Question

A string of area of cross-section \(4mm^2\) and length \(0.5 m\) is connected with a rigid body of mass \(2 kg\). The body is rotated in a vertical circular path of radius \(0.5 m\). The body acquires a speed of \(5 m/s\) at the bottom of the circular path. Strain produced in the string when the body is at the bottom of the circle is ______\(×10^{–5}\). 

(use young’s modulus \(10^{11} N/m^2\) and \(g = 10 m/s^2\))

Answer 1

Given : \(A = 4\,mm^2 = 4 \times 10^{-6}\,m^2\), \(m = 2\,kg\), \(r = 0.5\,m\), \(v = 5\,m/s\)

Young’s modulus \(Y = 10^{11}\,N/m^2\), \(g = 10\,m/s^2\)

Tension at the bottom of vertical circle

\(\begin{array}{l} T - mg = \frac{mv^2}{r} \end{array}\)

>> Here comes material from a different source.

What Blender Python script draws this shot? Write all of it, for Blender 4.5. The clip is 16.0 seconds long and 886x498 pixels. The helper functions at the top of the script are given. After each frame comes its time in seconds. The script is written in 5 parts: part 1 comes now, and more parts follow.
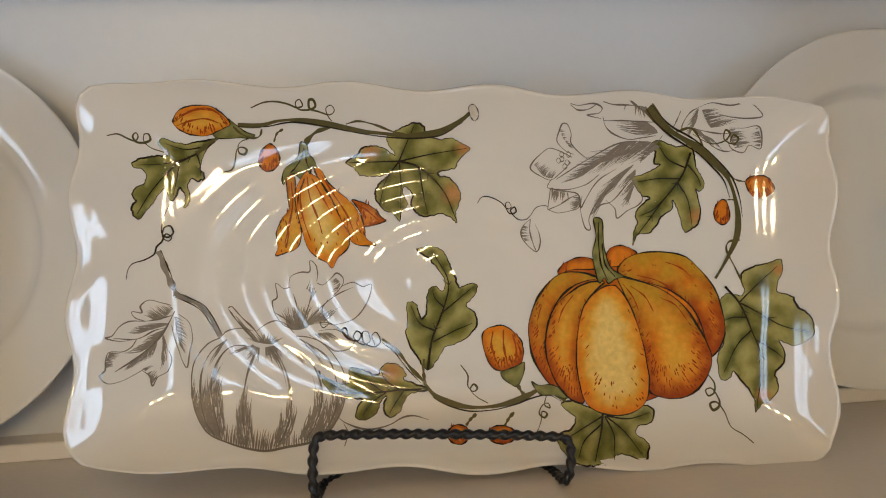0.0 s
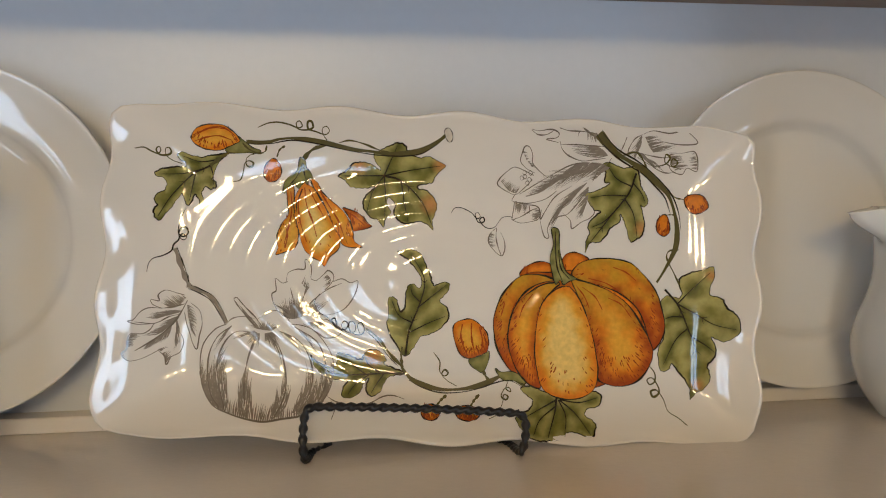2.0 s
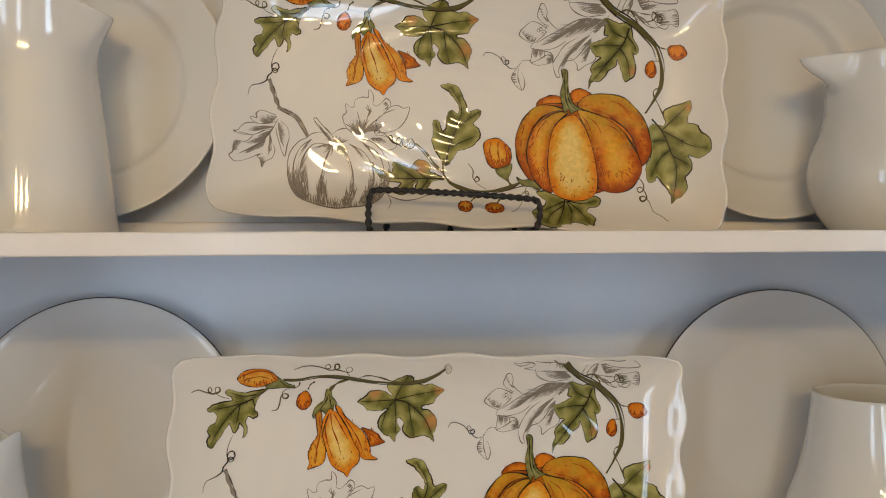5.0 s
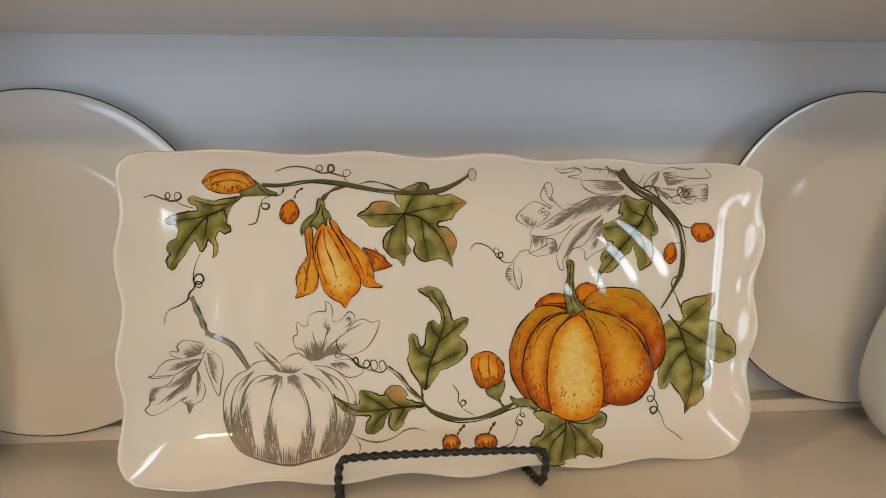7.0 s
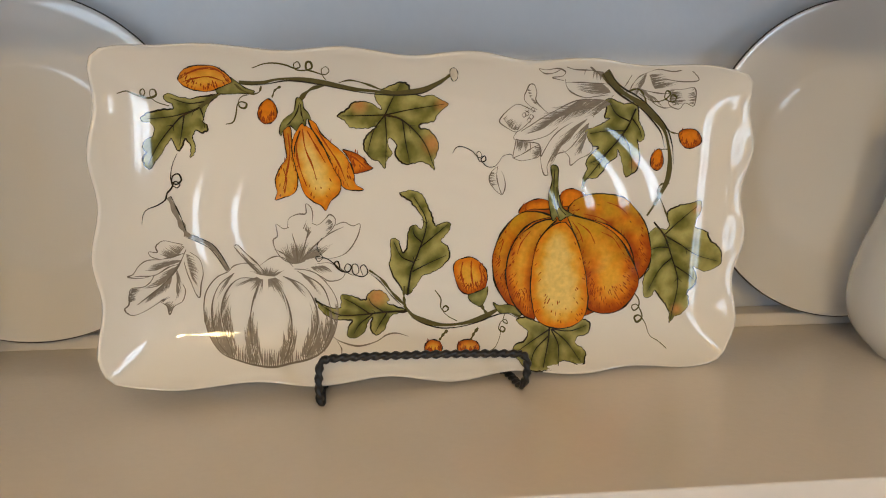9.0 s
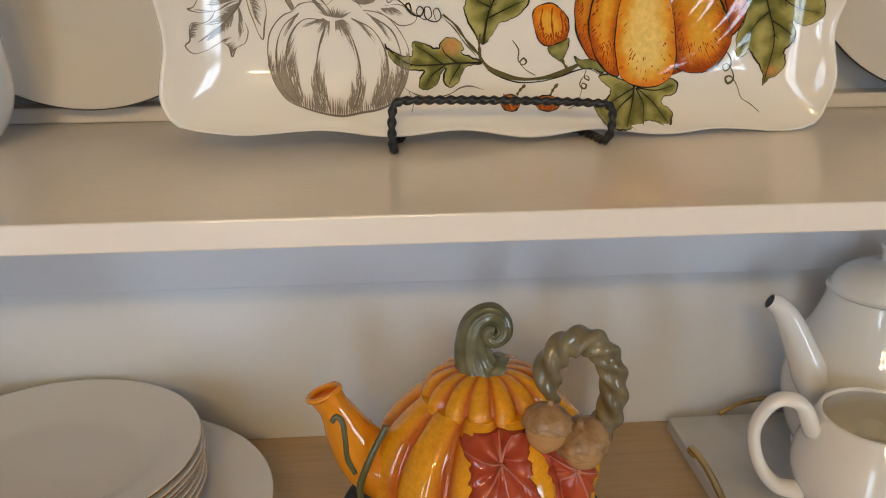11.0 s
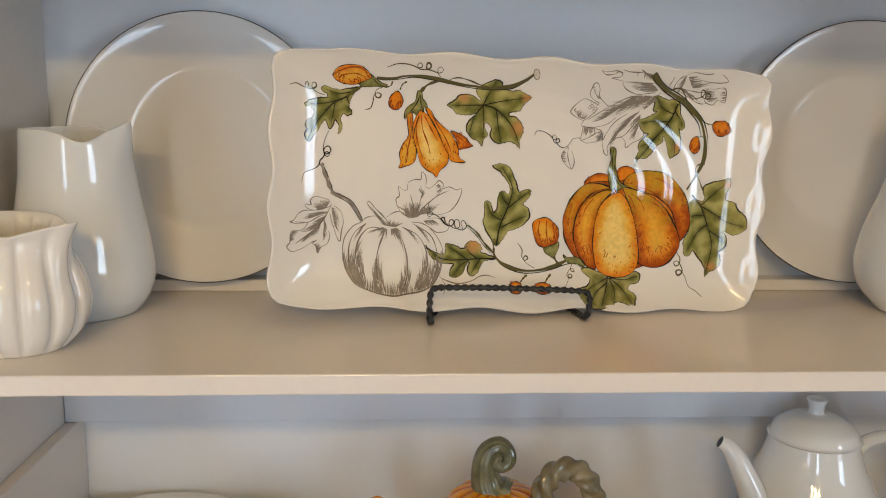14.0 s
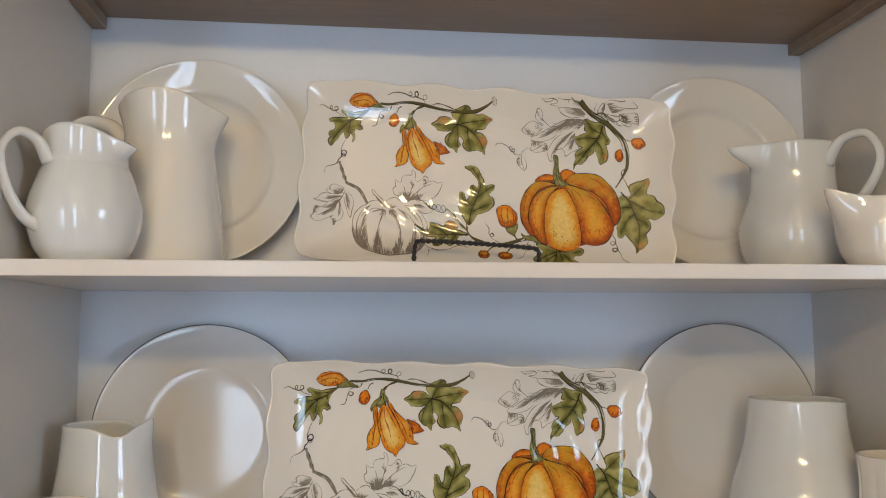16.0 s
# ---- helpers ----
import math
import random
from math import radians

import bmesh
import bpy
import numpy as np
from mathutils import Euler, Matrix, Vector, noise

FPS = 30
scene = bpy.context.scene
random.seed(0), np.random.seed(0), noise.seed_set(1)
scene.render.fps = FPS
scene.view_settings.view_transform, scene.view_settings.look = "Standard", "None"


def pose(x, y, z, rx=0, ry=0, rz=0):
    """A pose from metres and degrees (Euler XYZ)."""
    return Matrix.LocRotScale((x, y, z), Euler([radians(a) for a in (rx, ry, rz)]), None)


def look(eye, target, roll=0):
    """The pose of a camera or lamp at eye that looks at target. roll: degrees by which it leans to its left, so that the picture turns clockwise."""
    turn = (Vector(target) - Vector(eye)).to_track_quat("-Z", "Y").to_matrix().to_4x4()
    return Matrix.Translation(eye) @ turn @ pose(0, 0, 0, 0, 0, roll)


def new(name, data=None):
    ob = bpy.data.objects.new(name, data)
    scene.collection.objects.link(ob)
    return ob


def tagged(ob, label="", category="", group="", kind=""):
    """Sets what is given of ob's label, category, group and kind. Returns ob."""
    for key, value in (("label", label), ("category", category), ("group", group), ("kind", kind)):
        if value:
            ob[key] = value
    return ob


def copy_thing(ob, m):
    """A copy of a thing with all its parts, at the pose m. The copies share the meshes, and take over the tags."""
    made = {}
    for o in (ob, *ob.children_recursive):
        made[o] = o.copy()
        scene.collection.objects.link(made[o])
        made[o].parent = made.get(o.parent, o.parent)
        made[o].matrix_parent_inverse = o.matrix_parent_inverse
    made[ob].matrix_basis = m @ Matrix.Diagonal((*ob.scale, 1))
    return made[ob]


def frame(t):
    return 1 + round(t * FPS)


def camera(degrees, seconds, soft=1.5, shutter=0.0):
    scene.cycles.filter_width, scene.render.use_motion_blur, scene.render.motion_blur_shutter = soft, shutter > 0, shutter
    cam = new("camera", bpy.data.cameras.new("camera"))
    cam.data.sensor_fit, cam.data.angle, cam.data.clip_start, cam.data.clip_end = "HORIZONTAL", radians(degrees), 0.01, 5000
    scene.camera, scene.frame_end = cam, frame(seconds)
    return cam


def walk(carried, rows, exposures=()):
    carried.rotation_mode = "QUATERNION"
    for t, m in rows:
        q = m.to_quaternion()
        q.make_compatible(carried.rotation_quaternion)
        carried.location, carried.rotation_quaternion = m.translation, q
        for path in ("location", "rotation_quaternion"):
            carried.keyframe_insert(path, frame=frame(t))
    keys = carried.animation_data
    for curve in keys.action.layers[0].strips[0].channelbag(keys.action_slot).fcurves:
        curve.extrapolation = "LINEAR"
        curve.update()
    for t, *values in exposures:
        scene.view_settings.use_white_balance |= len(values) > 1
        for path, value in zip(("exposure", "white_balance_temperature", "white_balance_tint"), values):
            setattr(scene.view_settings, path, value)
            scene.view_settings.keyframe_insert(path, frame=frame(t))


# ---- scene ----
from mathutils.geometry import delaunay_2d_cdt

cam = camera(56.1, 16.0, soft=1.05)
walk(cam, [
    (0, pose(-0.0614, -0.5784, 1.7042, 86.04, 1.77, -8.02)),
    (0.5, pose(-0.0561, -0.5573, 1.7141, 85.45, 1.30, -8.56)),
    (1, pose(-0.0450, -0.5725, 1.7224, 85.22, 0.99, -8.61)),
    (1.5, pose(-0.0506, -0.6060, 1.7081, 86.37, 0.85, -8.41)),
    (2, pose(-0.0587, -0.6587, 1.6895, 88.23, 0.66, -8.10)),
    (2.5, pose(-0.0592, -0.7258, 1.6668, 90.17, 0.46, -7.83)),
    (3, pose(-0.0752, -0.7983, 1.6277, 92.70, 0.37, -8.41)),
    (3.5, pose(-0.0946, -0.8313, 1.6124, 92.68, -0.06, -8.88)),
    (4, pose(-0.1064, -0.8426, 1.5806, 92.69, 0.10, -8.68)),
    (4.5, pose(-0.0910, -0.8375, 1.5674, 90.59, 0.06, -7.09)),
    (5, pose(-0.0887, -0.8167, 1.5326, 89.49, 0.27, -6.34)),
    (5.2, pose(-0.0919, -0.8026, 1.5333, 87.69, 0.07, -6.48)),
    (7.3, pose(-0.0889, -0.6593, 1.4605, 79.86, 0.01, -6.52)),
    (7.5, pose(-0.0790, -0.6580, 1.4621, 79.15, 0.01, -6.37)),
    (8, pose(-0.0622, -0.6593, 1.4569, 78.79, -0.09, -6.50)),
    (8.5, pose(-0.0616, -0.6686, 1.4473, 78.59, -0.04, -6.37)),
    (9, pose(-0.0739, -0.6693, 1.4327, 77.32, -0.08, -6.18)),
    (9.5, pose(-0.0839, -0.6720, 1.4035, 76.60, 0.14, -5.71)),
    (10, pose(-0.0978, -0.6627, 1.3808, 74.10, 0.05, -5.68)),
    (10.2, pose(-0.1013, -0.6599, 1.3692, 73.37, 0.11, -5.46)),
    (12.3, pose(-0.1035, -0.6664, 1.2917, 68.56, 0.68, -2.41)),
    (12.5, pose(-0.1089, -0.6836, 1.2915, 69.42, 0.49, -2.49)),
    (13, pose(-0.1134, -0.7268, 1.3254, 70.88, 0.30, -2.24)),
    (13.5, pose(-0.1176, -0.7833, 1.3653, 74.81, -0.09, -2.34)),
    (14, pose(-0.1192, -0.8432, 1.4009, 79.95, -0.54, -2.50)),
    (14.5, pose(-0.1269, -0.9165, 1.4363, 85.79, -1.15, -2.99)),
    (15, pose(-0.1399, -0.9860, 1.4450, 91.52, -1.22, -4.65)),
    (15.5, pose(-0.1448, -1.0317, 1.4667, 93.98, -0.51, -5.87)),
    (16, pose(-0.1525, -1.0583, 1.4733, 95.70, 0.18, -6.84)),
], exposures=((0, 0.05, 5850, 10), (2.5, 0.12, 5800, 10), (4, 0.17, 5750, 10), (5, 0.17, 6000, 10), (8, 0.27, 6500, 10), (10, 0.20, 6200, 10), (12.4, 0.55, 6250, 10), (13.5, 0.40, 6250, 10), (15, 0.30, 5900, 10), (16, 0.22, 5750, 10)))

# ---- light: windows behind and beside the viewer, warm lamps under the ceiling ----
world = bpy.data.worlds.new("world")
scene.world = world
world.use_nodes = True
wn = world.node_tree.nodes
sky = wn.new("ShaderNodeTexSky")
sky.sky_type = "NISHITA"
sky.sun_disc = False
sky.sun_elevation, sky.sun_rotation = radians(35), radians(160)
world.node_tree.links.new(sky.outputs[0], wn["Background"].inputs[0])
wn["Background"].inputs[1].default_value = 0.1


def area_lamp(name, m, sx, sy, power, colour, shape="RECTANGLE"):
    data = bpy.data.lights.new(name, "AREA")
    data.shape, data.size, data.size_y, data.energy, data.color = shape, sx, sy, power, colour
    ob = new(name, data)
    ob.matrix_world = m
    return ob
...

\(\begin{array}{l} T = mg + \frac{mv^2}{r} \end{array}\)

\(\begin{array}{l} T = 2\times10 + \frac{2\times 5^2}{0.5} \end{array}\)

\(\begin{array}{l} T = 20 + \frac{50}{0.5} = 20 + 100 = 120\,N \end{array}\)

Strain is given by

\(\begin{array}{l} \text{Strain} = \frac{\text{Stress}}{Y} = \frac{T/A}{Y} \end{array}\)

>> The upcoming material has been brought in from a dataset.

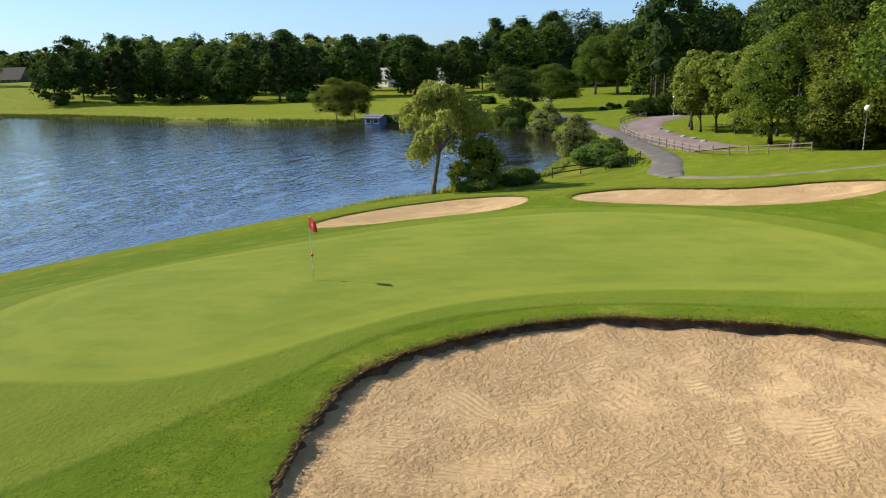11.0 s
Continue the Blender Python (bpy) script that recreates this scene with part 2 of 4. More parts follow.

\(\begin{array}{l} = \frac{120}{4 \times 10^{-6} \times 10^{11}} \end{array}\)

\(\begin{array}{l} = \frac{120}{4 \times 10^{5}} = 3 \times 10^{-4} \end{array}\)

\(\begin{array}{l} = 30 \times 10^{-5} \end{array}\)

Hence, strain = 30 × 10⁻⁵